Wenn die S21-Gegner zwar die Mehrheit der Abstimmenden stellen, aber nicht das Quorum erfüllen, könnte dies unabsehbare politische Folgen haben. Denn das Bündnis gegen Stuttgart 21 meint, wichtig sei vor allem die Mehrheit der Abstimmenden, nicht das Erreichen der deutschlandweit höchsten Hürde für ein Referendum. "Wir haben die klare Erwartung an die Grünen und die SPD, dass sie die Mehrheit akzeptieren und als Chance und Auftrag mitnehmen", sagt Bündnis-Sprecher Hannes Rockenbauch.
Wie sieht Grün-Rot das?
Ministerpräsident Winfried Kretschmann (Grüne) wird nicht müde, auf die gültige Verfassung zu verweisen: "Daran haben sich alle zu halten." Sein Verkehrsminister und Parteifreund Winfried Hermann sieht das nicht so klar. Er hält den Weiterbau von Stuttgart 21 auch dann für kritisch, wenn das Quorum knapp verfehlt wird und die Mehrheit dagegen ist.
Wie würde die Bahn auf einen Ausstieg des Landes reagieren?
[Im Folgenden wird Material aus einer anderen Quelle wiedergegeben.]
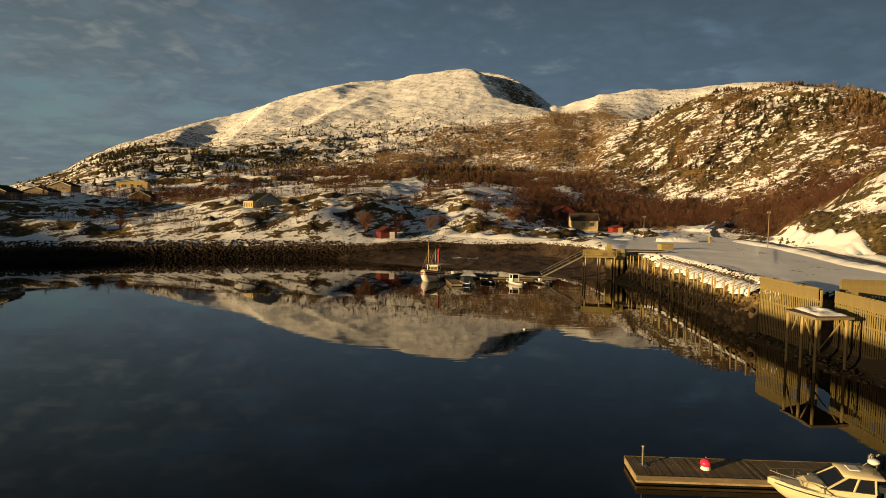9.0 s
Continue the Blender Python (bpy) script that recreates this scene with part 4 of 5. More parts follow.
def cabin_cruiser():
    L, W, free, rise = 6.25, 2.25, 0.78, 0.30
    t = thing("motor_boat", pose(17.35, 51.3, 0, 0, 0, 171), "cream cabin cruiser with dark windows moored beside the pontoon", "boat")
    hull = part("hull", hull_mesh(L, W, free, rise), M_GEL, t)
    part("stripe", sheer_strip(L, W, free, rise, 0.0, 0.99, -0.13, 0.05, 0.008), M_DARK, hull, "dark stripe")
    part("rubbing_strake", sheer_strip(L, W, free, rise, 0.0, 0.995, 0.02, 0.06), M_WHITE, hull)
    part("foredeck", deck_mesh(L, W, free, rise, 0.36, 0.985, 0.01), M_GEL, t)
    part("cockpit_floor", deck_mesh(L, W * 0.97, 0.35, 0.0, 0.01, 0.37), M_DECK, t)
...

Bei einem Ausstieg des Landes entstünde eine Finanzierungslücke von maximal 930 Millionen Euro für das 4,1 Milliarden Euro teure Vorhaben. Dennoch könnte die Bauherrin Bahn nicht sofort die Baustelle räumen. Sie sieht sich durch die Finanzierungsverträge mit dem Land, dem Bund, der Stadt Stuttgart und dem Verband Region Stuttgart gebunden. Ein langer Rechtsstreit wäre die Folge. Denn die Bahn verweist darauf, dass der Vertrag keine Kündigungsrechte vorsieht, sondern Gespräche, wenn der 4,5 Milliarden-Euro-Deckel gesprengt wird. Im Fall eines "Vertragsbruchs" durch das Land verlangt der Konzern 1,5 Milliarden Euro Entschädigung.